At the time, Grand Rapids was one of the first large scale trading posts used by the Ottawa, Potawatomi and the Chippewa. My ancestors learned valuable information from their relationships with these tribes, which lead them to have a successful farm and healthy family. Despite the Avery’s wishes, the government forced the tribe off the land and into a reservation. According to family legend, Helen and her dearest friend spent the last days together. After hugs and many tears, she stood in a field and watched the tribe travel until they were out of sight.

The information, stories, and traditions my ancestors learned have been passed down through the
generations. I grew up listening to the stories my grandmother told of visiting the farm and her grandparents. She also shared aspects of the Native American spirituality and showed us how similar it is to Christianity.

 In the 1950s, my grandparents purchased property and build a cottage on Coldwater Lake, not far from Mt. Pleasant, Michigan. We spent many summers at the cottage, where we collected arrowheads we found in the local sand pits. A Chippewa family owned a cottage near ours and “Indian Dave” would share their stories, dances, and traditions with us while we sat around a bonfire.

I could say the knowledge of herbals and spirituality lives in me because of the ties of my family with the tribes of Michigan and beginning embraced by each generation of my family.

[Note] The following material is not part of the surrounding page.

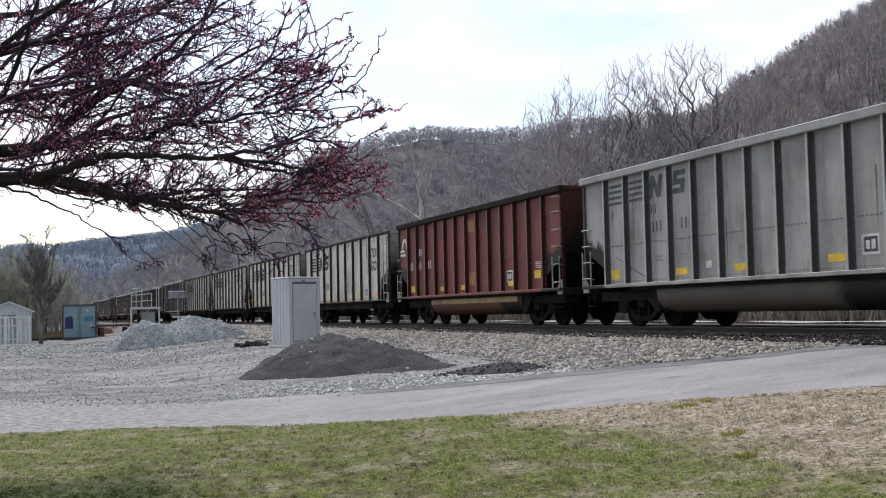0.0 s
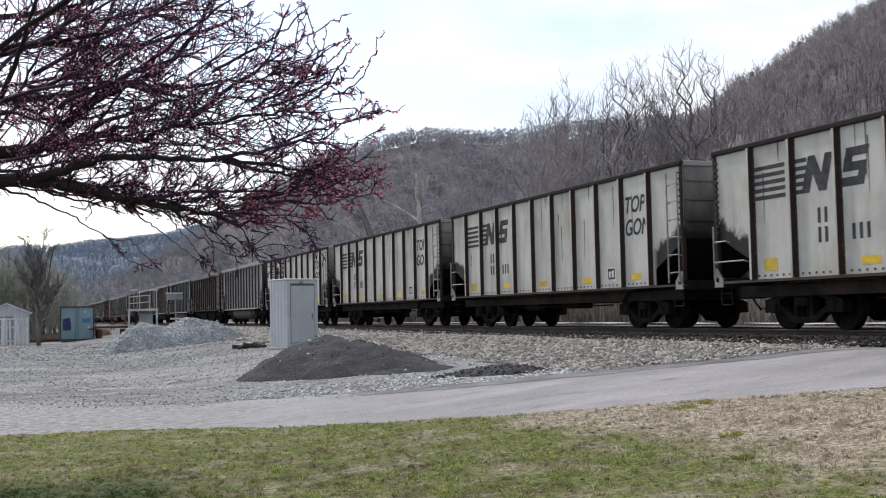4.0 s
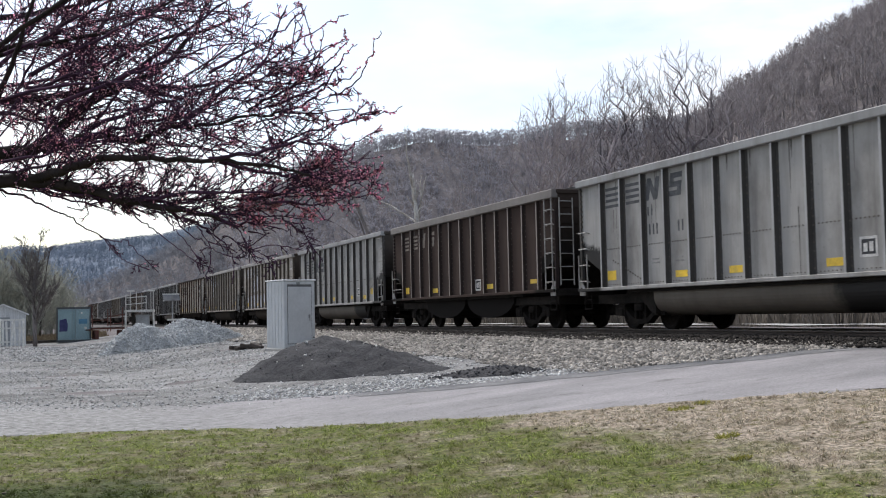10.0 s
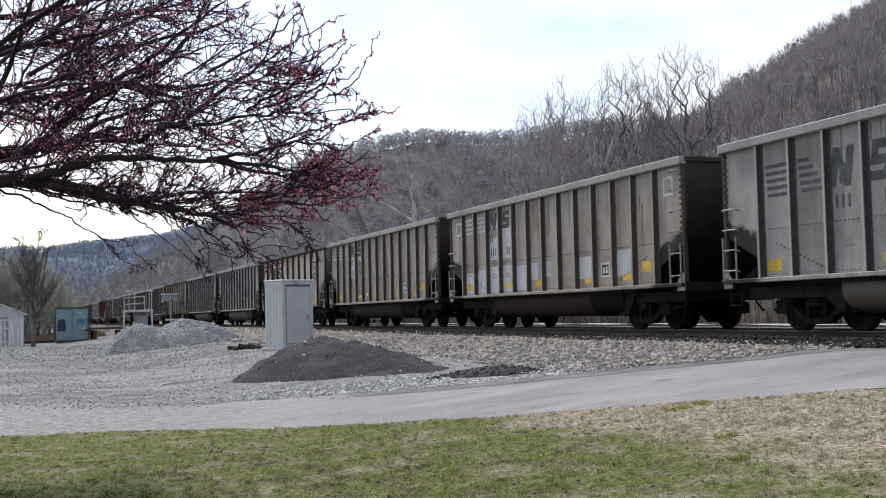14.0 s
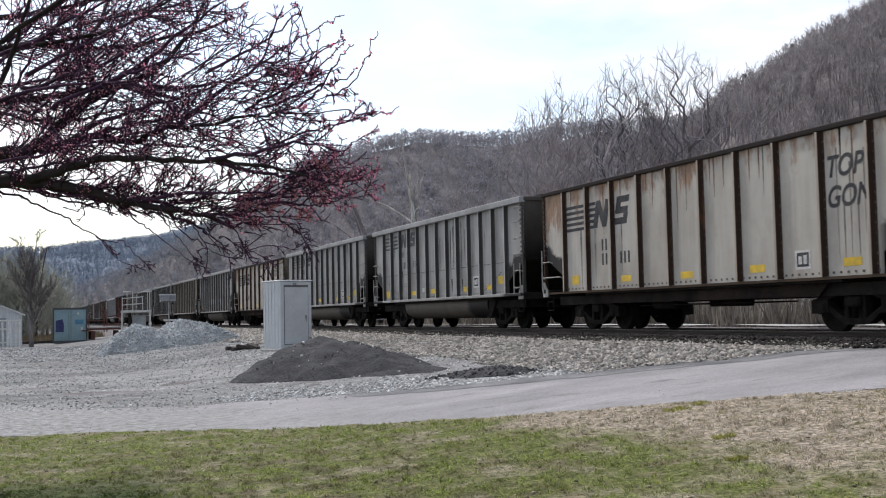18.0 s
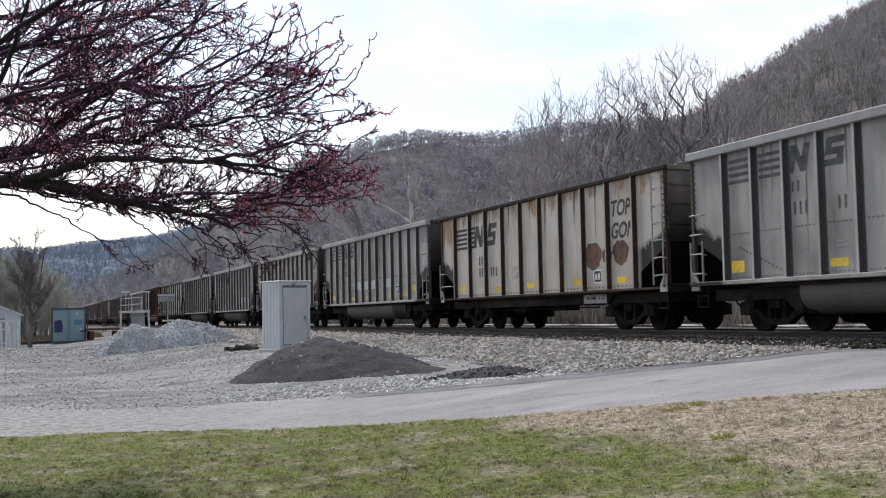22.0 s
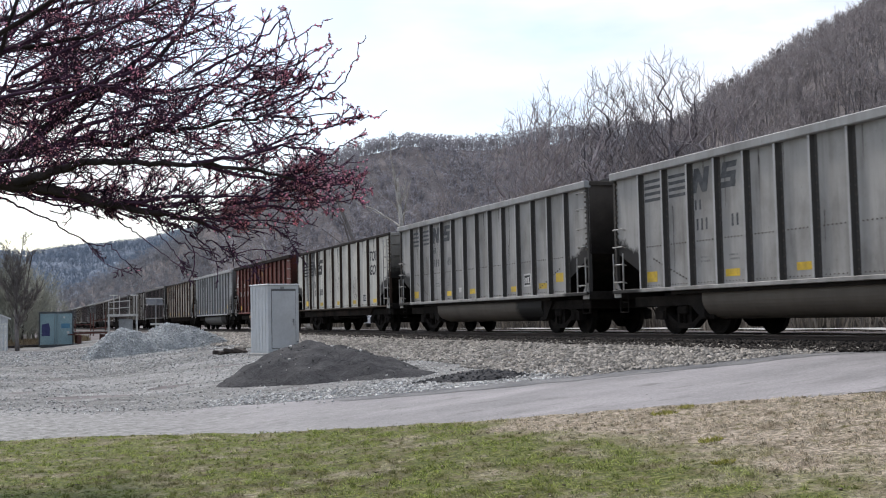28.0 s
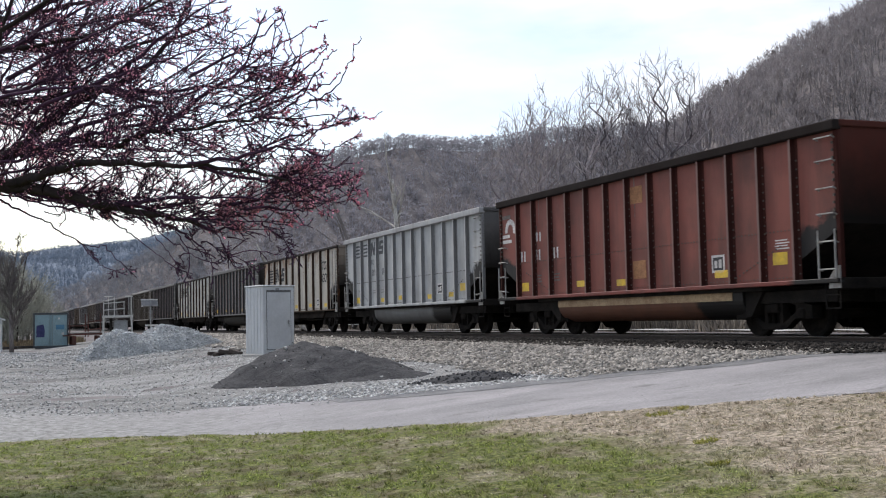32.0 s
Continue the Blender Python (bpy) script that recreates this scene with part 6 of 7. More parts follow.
# thin branches just under the lowest limb, and more that fill the upper crown
for k in range(11):
    a, q = (k * 0.618) % 1.0, k / 10
    start = np.array([-0.2 + 1.0 * q, 7.5 - 0.72 * q, 2.5 - 0.22 * q])
    end = np.array([0.55 + 0.95 * q, 7.15 - 0.7 * q, 2.34 - 0.16 * q + 0.1 * a])
    limb(.011, .003, [start + (end - start) * t + np.array([0, 0, -0.03 * math.sin(math.pi * t)]) + rt.normal(size=3) * 0.015 * (0 < t < 1) for t in (0, 0.35, 0.7, 1)], 0.85, 0.1, 0.45)
for k in range(6):
    a, q = (k * 0.618) % 1.0, 0.2 + k / 6.5
    start = np.array([-0.3 + 0.8 * q, 7.8 - 0.35 * q, 2.85 + 0.35 * a])
    end = start + np.array([0.55 - 0.1 * q, -0.25 - 0.3 * a, 0.5 + 0.35 * a])
    limb(.013, .004, [start + (end - start) * t + rt.normal(size=3) * 0.03 * (0 < t < 1) for t in (0, 0.35, 0.7, 1)], 0.55, 0, 0.7)
# the crown's rounded outline: twigs end where it slopes back towards the top
outline = lambda p: p[0] + HOME[0] < 1.93 - 0.5 * max(0.0, p[2] - 2.6) + 0.07 * math.sin(9 * p[2] + 5 * p[1])
skirt = lambda p: p[2] > np.interp(p[0] + HOME[0], (0.2, 0.6, 0.91, 1.2, 1.34, 1.53, 1.87), (2.36, 2.29, 2.17, 2.09, 2.08, 2.13, 2.18)) + 0.04 * math.sin(11 * p[0] + 7 * p[1])
TWIGS = [[q for q in g if outline(q[1]) and skirt(q[1])] for g in TWIGS]
# a few bare dark branches hang out below the crown
for r, way in ((.010, [(0.3, 7.15, 2.42), (0.45, 7.25, 2.38), (0.62, 7.3, 2.34), (0.72, 7.21, 2.23), (0.81, 7.11, 2.15), (0.91, 7.01, 2.06), (0.99, 6.92, 1.98)]), (.007, [(0.62, 7.0, 2.34), (0.8, 7.12, 2.29), (0.89, 7.03, 2.19), (0.94, 6.98, 2.11), (1.0, 6.91, 2.03)]),
               (.015, [(0.8, 6.78, 2.27), (0.92, 6.92, 2.23), (1.01, 6.9, 2.2), (1.09, 6.82, 2.13), (1.15, 6.75, 2.08), (1.18, 6.71, 2.03), (1.21, 6.69, 1.97)]), (.007, [(0.95, 6.68, 2.23), (1.17, 6.73, 2.19), (1.24, 6.65, 2.12), (1.28, 6.6, 2.04), (1.34, 6.53, 1.98)]),
               (.006, [(1.0, 6.9, 2.2), (1.04, 6.87, 2.16), (1.1, 6.81, 2.03), (1.09, 6.81, 1.98)]), (.011, [(-0.25, 7.53, 2.47), (0.0, 7.7, 2.43), (0.14, 7.76, 2.38), (0.28, 7.63, 2.3), (0.42, 7.5, 2.2), (0.54, 7.39, 2.11), (0.6, 7.32, 2.02), (0.66, 7.26, 1.96)]),
               (.006, [(0.5, 7.43, 2.14), (0.56, 7.37, 2.11), (0.65, 7.27, 2.09), (0.73, 7.2, 2.0)]), (.005, [(1.15, 6.75, 2.1), (1.2, 6.69, 2.08), (1.3, 6.58, 1.99), (1.38, 6.48, 1.92)]), (.006, [(1.3, 6.5, 2.25), (1.4, 6.47, 2.2), (1.47, 6.38, 2.16), (1.55, 6.28, 2.12), (1.59, 6.24, 2.07)]),
               (.007, [(0.8, 6.95, 2.27), (0.91, 7.01, 2.22), (1.0, 6.91, 2.11), (1.06, 6.85, 2.06), (1.14, 6.76, 2.0)])):
    limb(r, .0028, way, 0.2, 0.3, 0.36)
for group, least in ((TWIGS[0], 0.0045), (TWIGS[1], 0.0032), (TWIGS[2], 0.0024)):
    for p, q, a, b_ in group:
        low = 1.2 < p[0] + HOME[0] < 1.98 and 2.14 < p[2] < 2.5
        n = rt.poisson((0.4 if least < 0.004 else 0.3) * (3.2 if low else 0.08 if p[2] < 2.2 else 0.7 if p[2] < 2.4 else 2.2))
        for _ in range(n):
            BUDS.append(p + (q - p) * rt.uniform() + rt.normal(size=3) * 0.005)
            SIZES.append(rt.uniform(0.0032, 0.0068) if low else rt.uniform(0.0028, 0.0058))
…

To add to my family history, my cousin’s father was from a Seminole tribe and my brother-in-law is a descendant of a French Trader and Blackfoot Indian woman. Funny, how a person with the Welch/Swedish/German heritage I have, can be neatly blended with Native American legend and lore. Grandmother used to tell us that our legacy isn’t only family blood but also the land we live in.

Indian Dave
Eagle Dance is Book 2 in the Legend of the Spirit series and features another Native American shifter from the Chippewa tribe who is looking for a special woman who will love him for who and what he is. Indian Dave's spirit makes an appearance.